### Task statement
Reproduce every line of the material below, but drop the pictures.

· · · ·

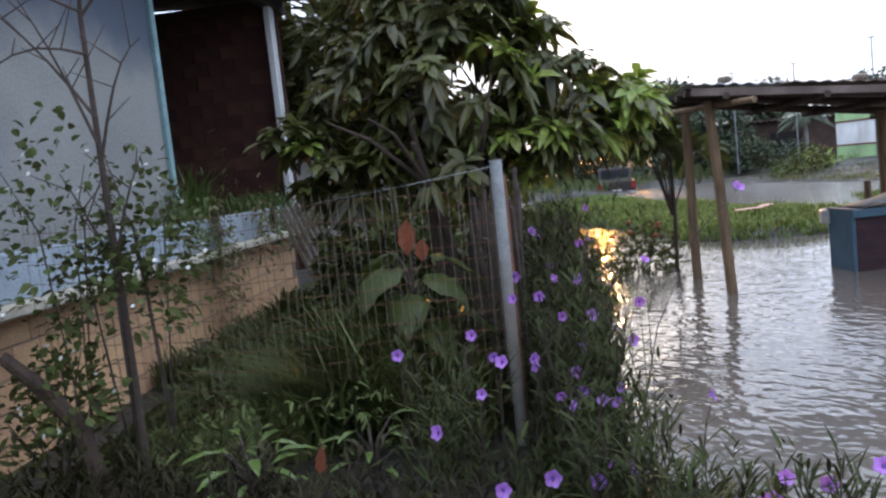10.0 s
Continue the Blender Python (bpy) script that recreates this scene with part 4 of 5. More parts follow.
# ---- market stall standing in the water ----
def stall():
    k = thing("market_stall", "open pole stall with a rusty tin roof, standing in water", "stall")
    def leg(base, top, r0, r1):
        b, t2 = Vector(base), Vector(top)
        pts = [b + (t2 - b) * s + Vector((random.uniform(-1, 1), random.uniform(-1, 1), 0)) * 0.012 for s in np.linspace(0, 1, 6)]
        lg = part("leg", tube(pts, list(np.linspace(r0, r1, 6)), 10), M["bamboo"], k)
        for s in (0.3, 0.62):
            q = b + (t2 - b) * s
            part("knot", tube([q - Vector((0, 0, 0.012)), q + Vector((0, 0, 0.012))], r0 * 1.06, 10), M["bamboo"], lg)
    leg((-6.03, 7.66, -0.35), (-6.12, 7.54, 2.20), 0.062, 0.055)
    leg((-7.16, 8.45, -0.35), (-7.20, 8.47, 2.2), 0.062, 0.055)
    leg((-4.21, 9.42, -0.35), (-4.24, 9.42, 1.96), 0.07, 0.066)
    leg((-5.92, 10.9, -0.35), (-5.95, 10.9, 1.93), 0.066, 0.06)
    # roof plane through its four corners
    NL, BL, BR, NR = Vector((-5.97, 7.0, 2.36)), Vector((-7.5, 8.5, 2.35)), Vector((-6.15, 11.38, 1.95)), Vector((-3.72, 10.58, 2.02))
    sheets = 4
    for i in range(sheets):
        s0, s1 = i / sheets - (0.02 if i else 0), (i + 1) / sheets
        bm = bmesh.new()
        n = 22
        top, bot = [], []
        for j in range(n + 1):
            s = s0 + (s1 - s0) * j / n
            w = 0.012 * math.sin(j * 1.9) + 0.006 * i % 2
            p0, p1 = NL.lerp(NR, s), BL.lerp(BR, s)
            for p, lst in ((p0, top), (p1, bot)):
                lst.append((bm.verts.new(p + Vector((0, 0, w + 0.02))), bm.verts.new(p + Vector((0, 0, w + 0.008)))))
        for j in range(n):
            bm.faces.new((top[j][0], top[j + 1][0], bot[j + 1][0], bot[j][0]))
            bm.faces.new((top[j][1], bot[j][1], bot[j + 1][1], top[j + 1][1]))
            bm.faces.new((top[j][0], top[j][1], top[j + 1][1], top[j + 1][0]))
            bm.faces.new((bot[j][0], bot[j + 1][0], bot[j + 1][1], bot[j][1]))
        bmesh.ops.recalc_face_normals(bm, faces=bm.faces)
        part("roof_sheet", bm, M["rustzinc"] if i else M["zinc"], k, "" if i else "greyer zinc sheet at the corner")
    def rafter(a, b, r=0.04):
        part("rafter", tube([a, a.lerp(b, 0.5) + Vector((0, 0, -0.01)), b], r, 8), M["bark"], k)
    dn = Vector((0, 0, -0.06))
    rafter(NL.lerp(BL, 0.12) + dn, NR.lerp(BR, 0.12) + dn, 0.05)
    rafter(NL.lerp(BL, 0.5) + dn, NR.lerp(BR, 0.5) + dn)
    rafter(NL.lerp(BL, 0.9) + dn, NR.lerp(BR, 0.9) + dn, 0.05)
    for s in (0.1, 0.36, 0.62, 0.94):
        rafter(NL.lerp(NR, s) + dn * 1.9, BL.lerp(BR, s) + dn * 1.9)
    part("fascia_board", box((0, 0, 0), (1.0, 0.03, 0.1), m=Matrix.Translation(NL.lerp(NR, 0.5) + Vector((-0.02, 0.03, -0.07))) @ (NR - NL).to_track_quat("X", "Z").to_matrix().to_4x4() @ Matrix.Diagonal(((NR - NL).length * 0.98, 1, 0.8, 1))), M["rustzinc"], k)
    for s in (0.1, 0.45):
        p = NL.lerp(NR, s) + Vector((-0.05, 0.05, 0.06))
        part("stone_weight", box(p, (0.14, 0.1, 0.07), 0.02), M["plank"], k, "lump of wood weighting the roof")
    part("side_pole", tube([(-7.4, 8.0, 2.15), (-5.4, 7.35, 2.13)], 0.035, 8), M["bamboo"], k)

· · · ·

### Output
10.0 s
Continue the Blender Python (bpy) script that recreates this scene with part 4 of 5. More parts follow.
# ---- market stall standing in the water ----
def stall():
    k = thing("market_stall", "open pole stall with a rusty tin roof, standing in water", "stall")
    def leg(base, top, r0, r1):
        b, t2 = Vector(base), Vector(top)
        pts = [b + (t2 - b) * s + Vector((random.uniform(-1, 1), random.uniform(-1, 1), 0)) * 0.012 for s in np.linspace(0, 1, 6)]
        lg = part("leg", tube(pts, list(np.linspace(r0, r1, 6)), 10), M["bamboo"], k)
        for s in (0.3, 0.62):
            q = b + (t2 - b) * s
            part("knot", tube([q - Vector((0, 0, 0.012)), q + Vector((0, 0, 0.012))], r0 * 1.06, 10), M["bamboo"], lg)
    leg((-6.03, 7.66, -0.35), (-6.12, 7.54, 2.20), 0.062, 0.055)
    leg((-7.16, 8.45, -0.35), (-7.20, 8.47, 2.2), 0.062, 0.055)
    leg((-4.21, 9.42, -0.35), (-4.24, 9.42, 1.96), 0.07, 0.066)
    leg((-5.92, 10.9, -0.35), (-5.95, 10.9, 1.93), 0.066, 0.06)
    # roof plane through its four corners
    NL, BL, BR, NR = Vector((-5.97, 7.0, 2.36)), Vector((-7.5, 8.5, 2.35)), Vector((-6.15, 11.38, 1.95)), Vector((-3.72, 10.58, 2.02))
    sheets = 4
    for i in range(sheets):
        s0, s1 = i / sheets - (0.02 if i else 0), (i + 1) / sheets
        bm = bmesh.new()
        n = 22
        top, bot = [], []
        for j in range(n + 1):
            s = s0 + (s1 - s0) * j / n
            w = 0.012 * math.sin(j * 1.9) + 0.006 * i % 2
            p0, p1 = NL.lerp(NR, s), BL.lerp(BR, s)
            for p, lst in ((p0, top), (p1, bot)):
                lst.append((bm.verts.new(p + Vector((0, 0, w + 0.02))), bm.verts.new(p + Vector((0, 0, w + 0.008)))))
        for j in range(n):
            bm.faces.new((top[j][0], top[j + 1][0], bot[j + 1][0], bot[j][0]))
            bm.faces.new((top[j][1], bot[j][1], bot[j + 1][1], top[j + 1][1]))
            bm.faces.new((top[j][0], top[j][1], top[j + 1][1], top[j + 1][0]))
            bm.faces.new((bot[j][0], bot[j + 1][0], bot[j + 1][1], bot[j][1]))
        bmesh.ops.recalc_face_normals(bm, faces=bm.faces)
        part("roof_sheet", bm, M["rustzinc"] if i else M["zinc"], k, "" if i else "greyer zinc sheet at the corner")
    def rafter(a, b, r=0.04):
        part("rafter", tube([a, a.lerp(b, 0.5) + Vector((0, 0, -0.01)), b], r, 8), M["bark"], k)
    dn = Vector((0, 0, -0.06))
    rafter(NL.lerp(BL, 0.12) + dn, NR.lerp(BR, 0.12) + dn, 0.05)
    rafter(NL.lerp(BL, 0.5) + dn, NR.lerp(BR, 0.5) + dn)
    rafter(NL.lerp(BL, 0.9) + dn, NR.lerp(BR, 0.9) + dn, 0.05)
    for s in (0.1, 0.36, 0.62, 0.94):
        rafter(NL.lerp(NR, s) + dn * 1.9, BL.lerp(BR, s) + dn * 1.9)
    part("fascia_board", box((0, 0, 0), (1.0, 0.03, 0.1), m=Matrix.Translation(NL.lerp(NR, 0.5) + Vector((-0.02, 0.03, -0.07))) @ (NR - NL).to_track_quat("X", "Z").to_matrix().to_4x4() @ Matrix.Diagonal(((NR - NL).length * 0.98, 1, 0.8, 1))), M["rustzinc"], k)
    for s in (0.1, 0.45):
        p = NL.lerp(NR, s) + Vector((-0.05, 0.05, 0.06))
        part("stone_weight", box(p, (0.14, 0.1, 0.07), 0.02), M["plank"], k, "lump of wood weighting the roof")
    part("side_pole", tube([(-7.4, 8.0, 2.15), (-5.4, 7.35, 2.13)], 0.035, 8), M["bamboo"], k)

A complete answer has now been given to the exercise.